Ever since reading Nick Bostrom's book on AI safety I've been somewhat into the AI alignment problem. It's an interesting intellectual exercise even for people outside the relevant fields (like me): when building an unstoppable hugely powerful golem which will execute its instructions to the letter, what should the instructions be so that we are not going to regret building it?


To my knowledge, a wholly satisfactory and practically implementable general solution has not yet been created. A lot of people are working on it, but it is difficult to purify and squeeze into code-able logical language such squishy and messy concepts as 'do what's right' or 'at least don't do anything morally reprehensible' and 'improve human lives in such a way as we want them to be improved even if we don't know how and disagree among ourselves what this might entail – or indeed, even a single person can't stick to one definition from day to day' and (this is a good one) 'human values'.
Everyone has a big idea on how to go about this and I have too. Just, you know, make it maximize everyone's possibility to exercise self-determination as long as it does not trample others' self-determination. Easy-peasy. I almost have the algorithm complete: W for world and t for time and f for fucks given… ahh, doodling and daydreaming through math classes seemed like a good idea at the time, sigh.

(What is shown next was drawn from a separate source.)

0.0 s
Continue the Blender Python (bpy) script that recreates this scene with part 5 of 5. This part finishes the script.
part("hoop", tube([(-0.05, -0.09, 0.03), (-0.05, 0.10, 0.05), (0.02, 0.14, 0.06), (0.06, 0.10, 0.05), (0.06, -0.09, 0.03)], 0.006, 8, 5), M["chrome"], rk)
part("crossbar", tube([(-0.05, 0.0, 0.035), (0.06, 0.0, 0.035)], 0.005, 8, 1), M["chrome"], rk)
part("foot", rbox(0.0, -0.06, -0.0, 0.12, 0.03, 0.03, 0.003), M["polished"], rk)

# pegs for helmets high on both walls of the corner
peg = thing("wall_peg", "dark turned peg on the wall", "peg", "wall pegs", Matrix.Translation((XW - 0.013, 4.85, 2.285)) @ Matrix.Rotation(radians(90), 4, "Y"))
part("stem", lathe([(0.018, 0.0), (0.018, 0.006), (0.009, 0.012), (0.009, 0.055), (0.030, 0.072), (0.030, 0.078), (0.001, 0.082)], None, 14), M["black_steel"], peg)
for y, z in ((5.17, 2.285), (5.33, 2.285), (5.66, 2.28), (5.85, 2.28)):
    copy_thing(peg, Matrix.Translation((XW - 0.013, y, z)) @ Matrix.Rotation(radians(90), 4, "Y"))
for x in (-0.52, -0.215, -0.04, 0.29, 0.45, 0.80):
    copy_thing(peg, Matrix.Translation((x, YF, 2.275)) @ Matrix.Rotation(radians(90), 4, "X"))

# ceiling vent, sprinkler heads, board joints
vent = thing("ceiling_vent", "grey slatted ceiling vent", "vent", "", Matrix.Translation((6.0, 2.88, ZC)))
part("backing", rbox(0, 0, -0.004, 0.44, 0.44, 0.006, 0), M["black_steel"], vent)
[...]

I sort of vaguely visualize a space of possibilities available to people, and the AI should keep everyone informed about the available possibilities (in whatever amount of information that is sufficient to making informed decisions but not so much as to become inconvenient) and at the same time keep watch that no one hogs too much of the possibility space to themselves. I assume it must be possible to formalize this somehow.

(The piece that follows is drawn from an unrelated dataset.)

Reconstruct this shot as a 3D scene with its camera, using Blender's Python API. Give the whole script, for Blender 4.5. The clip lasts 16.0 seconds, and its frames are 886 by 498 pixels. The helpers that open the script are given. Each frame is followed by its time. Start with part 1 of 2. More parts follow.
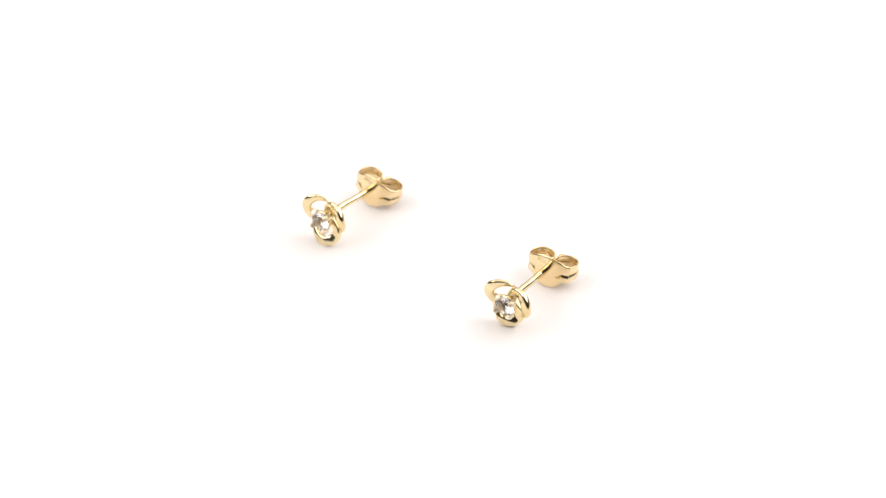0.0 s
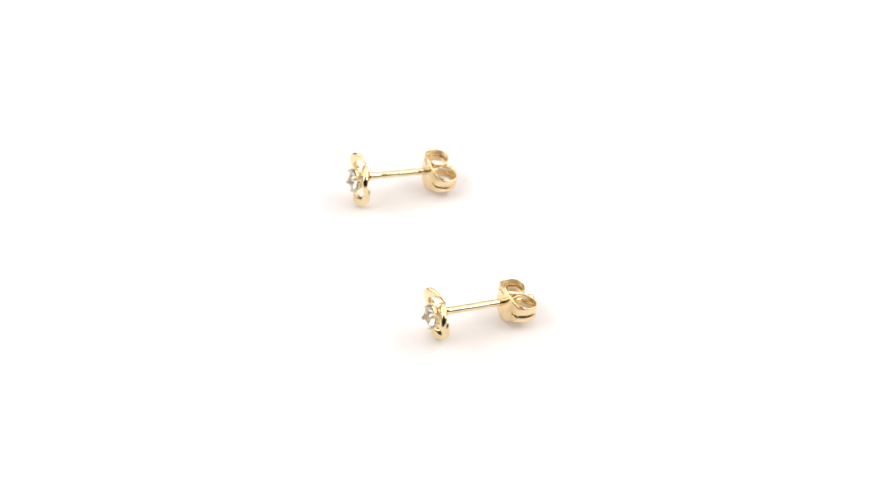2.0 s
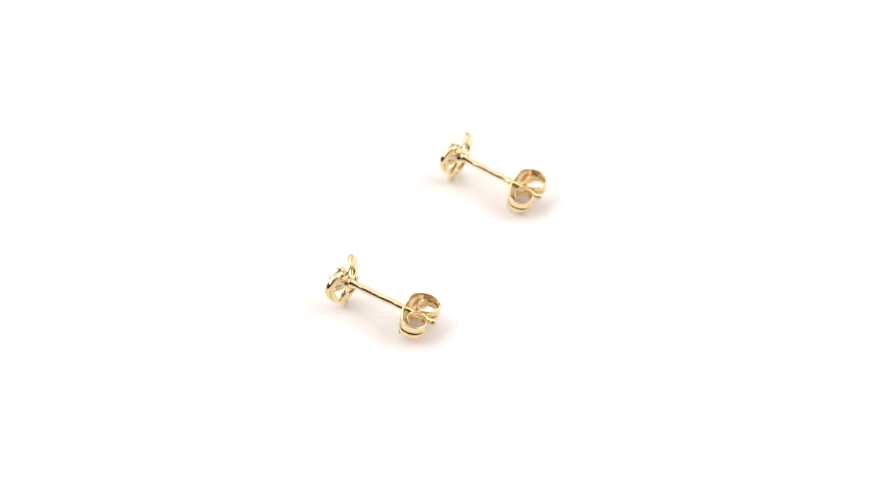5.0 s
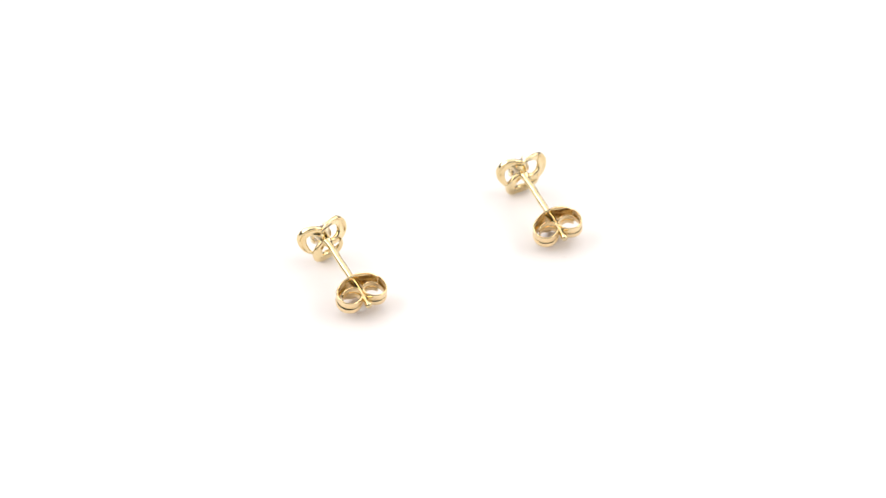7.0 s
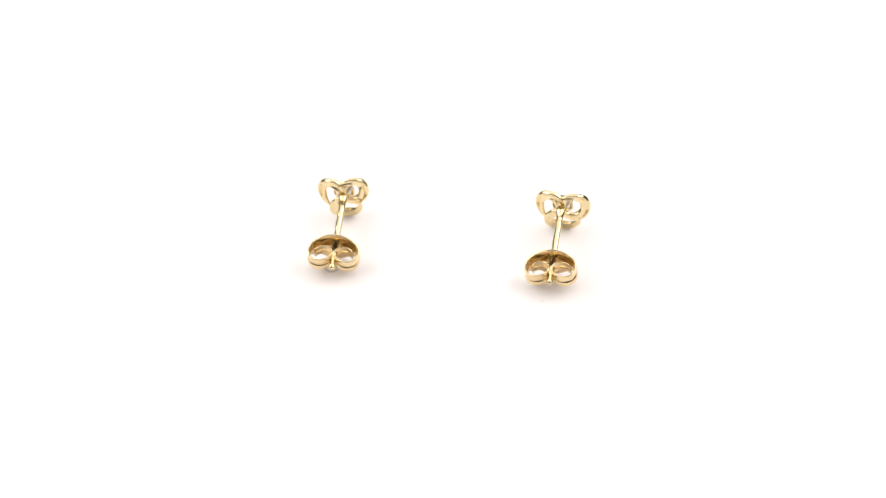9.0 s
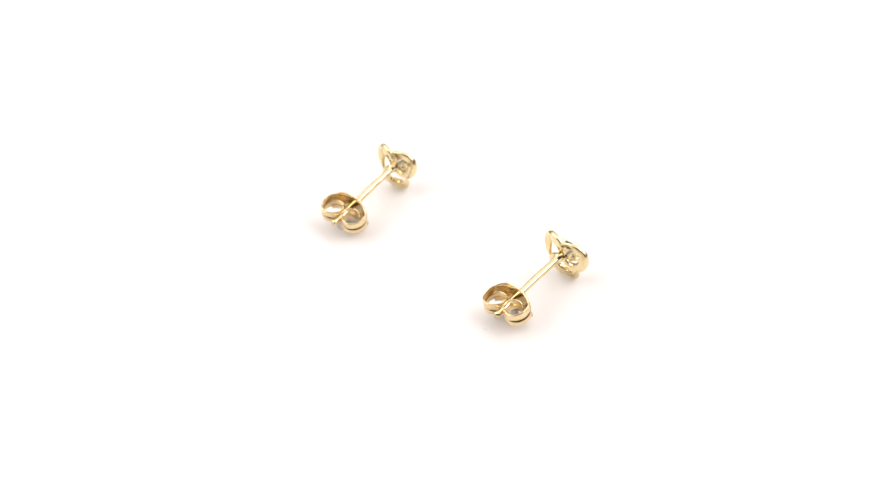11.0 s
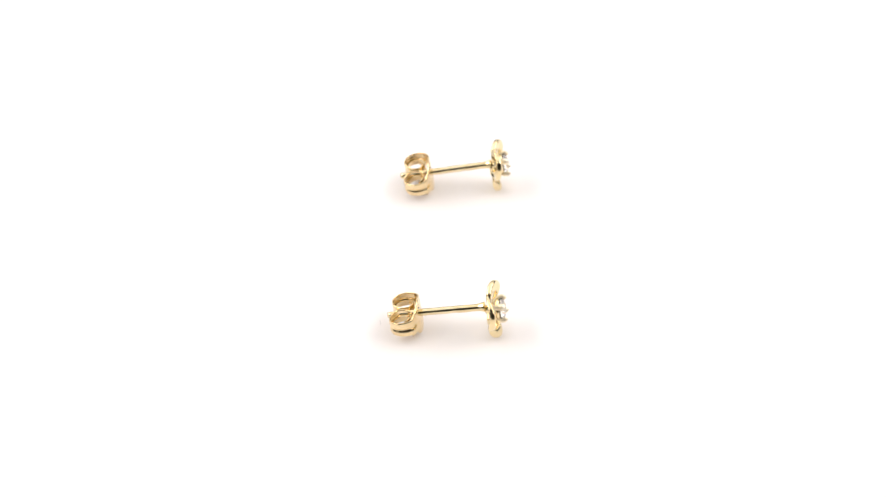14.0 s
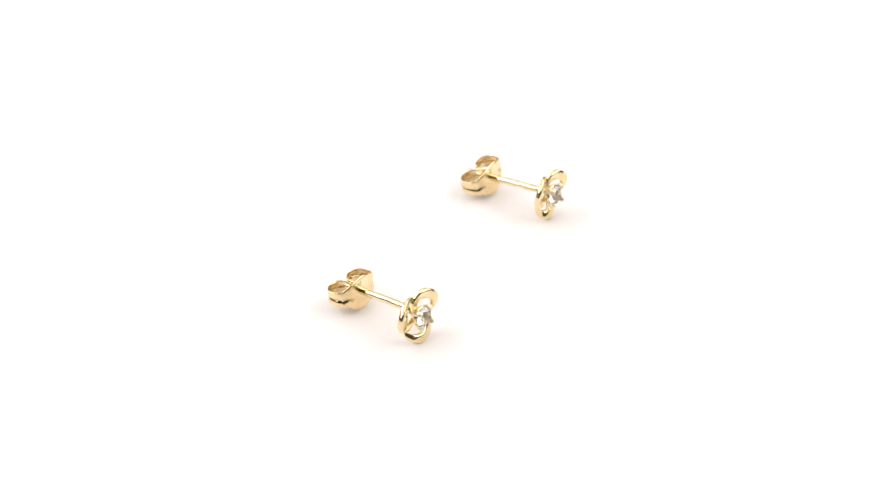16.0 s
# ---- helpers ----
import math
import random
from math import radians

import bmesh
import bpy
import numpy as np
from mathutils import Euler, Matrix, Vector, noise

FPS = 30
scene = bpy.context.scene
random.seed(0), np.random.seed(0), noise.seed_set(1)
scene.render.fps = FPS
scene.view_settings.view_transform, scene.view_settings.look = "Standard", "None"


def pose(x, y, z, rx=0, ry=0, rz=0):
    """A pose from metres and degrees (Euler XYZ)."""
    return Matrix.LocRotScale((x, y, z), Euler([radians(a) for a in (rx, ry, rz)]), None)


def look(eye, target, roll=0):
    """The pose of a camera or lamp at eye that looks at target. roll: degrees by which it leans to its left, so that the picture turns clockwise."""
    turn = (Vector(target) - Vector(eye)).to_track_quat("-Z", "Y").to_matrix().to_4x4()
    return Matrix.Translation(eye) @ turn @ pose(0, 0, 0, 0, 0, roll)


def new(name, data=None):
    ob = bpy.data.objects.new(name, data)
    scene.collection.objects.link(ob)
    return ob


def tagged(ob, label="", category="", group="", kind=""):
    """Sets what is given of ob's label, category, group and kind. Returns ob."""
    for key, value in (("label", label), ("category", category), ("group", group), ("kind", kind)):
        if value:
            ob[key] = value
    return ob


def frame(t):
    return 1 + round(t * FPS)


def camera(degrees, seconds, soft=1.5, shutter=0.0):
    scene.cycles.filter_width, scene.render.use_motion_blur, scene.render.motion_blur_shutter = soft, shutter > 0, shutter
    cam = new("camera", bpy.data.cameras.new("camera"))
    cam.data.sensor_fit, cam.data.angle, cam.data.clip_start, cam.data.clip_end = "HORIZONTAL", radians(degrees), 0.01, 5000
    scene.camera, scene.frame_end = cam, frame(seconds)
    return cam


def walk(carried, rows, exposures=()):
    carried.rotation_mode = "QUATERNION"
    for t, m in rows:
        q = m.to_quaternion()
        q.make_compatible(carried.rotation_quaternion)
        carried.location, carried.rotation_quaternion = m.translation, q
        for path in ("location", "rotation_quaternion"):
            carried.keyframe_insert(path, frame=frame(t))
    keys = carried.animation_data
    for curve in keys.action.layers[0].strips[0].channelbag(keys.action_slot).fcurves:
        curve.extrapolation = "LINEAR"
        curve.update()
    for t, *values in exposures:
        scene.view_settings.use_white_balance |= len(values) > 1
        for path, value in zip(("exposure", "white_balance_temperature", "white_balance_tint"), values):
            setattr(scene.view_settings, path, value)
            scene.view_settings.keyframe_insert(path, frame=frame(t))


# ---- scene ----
cam = camera(24.34, 16.0, soft=1.3)
MM = 0.001
cam.data.dof.use_dof, cam.data.dof.focus_distance, cam.data.dof.aperture_fstop = True, 0.220, 30.0
EYE = Vector((0.0, -173.47, 148.86)) * MM
PITCH, YAW, ROLL = radians(40.472), radians(-0.0963), -1.545
WAY = Vector((math.cos(PITCH) * math.sin(YAW), math.cos(PITCH) * math.cos(YAW), -math.sin(PITCH)))
walk(cam, [(0.0, look(EYE, EYE + WAY, ROLL)), (16.0, look(EYE, EYE + WAY, ROLL))])

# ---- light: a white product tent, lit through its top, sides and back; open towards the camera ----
world = bpy.data.worlds.new("studio_world")
scene.world = world
world.use_nodes = True
world.node_tree.nodes["Background"].inputs[0].default_value = (1.0, 0.96, 0.92, 1)
world.node_tree.nodes["Background"].inputs[1].default_value = 0.02
scene.view_settings.exposure = 0.0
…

But I guess the main issue is that in the event of successfully creating a super powerful AGI which allocates the available resources in a way to optimize for everyone's preferred outcome... the world might end up almost as different from the current state as in the case of a superpowerful artificial intelligence which has some weird random ethically unclear goal (but does not end up killing everyone). At the moment resources and chances for self-determination are allocated rather unequally. Anyone who has time, education and stable enough internet connection to contemplate these things is most definitely at the upper 10% of global wealth. If it was spread evenly, it would mean more for most people but less for you and me. There's no telling how the world might look. (I don't expect a post-scarcity utopia to necessarily follow from intelligence explosion.)

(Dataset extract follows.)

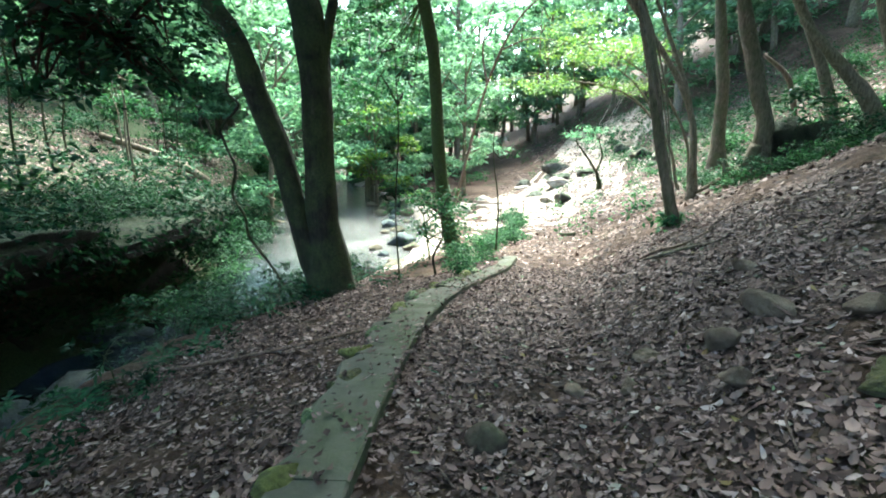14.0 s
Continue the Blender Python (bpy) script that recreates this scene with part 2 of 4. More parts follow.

So even if it ere technologically feasible to create this librarian-nanny AGI I'm thinking of, it probably would not be built. Why would anyone choose to spend enormous resources on developing a world where they themselves have less power – proportionally or even absolutely? Certainly it does not make sense from business perspective. It would require quite some forceful and imaginative persuasion to get investors behind such a scheme! And if we consider the possibility that animals might be included in the population whose self-determination is considered… just imagine a world where 7 or 8 billion humans are stuffed in tiny reservation so that we don't infringe on animals fully living their authentic life without humans trampling on their rights all the time most annoyingly. I do expect we'd be fed adequately, unless, oh shit, also plants are considered. I guess this is headed towards miniaturized humans who survive on tiny nibbles of plants. No, actually I know the only way out of this: green-skinned photosynthesizing people. If that fails, then some compulsory upload scenario. It's a tiny minority of people who find this future appealing, and I don't think they are the ones investing in developing new technologies.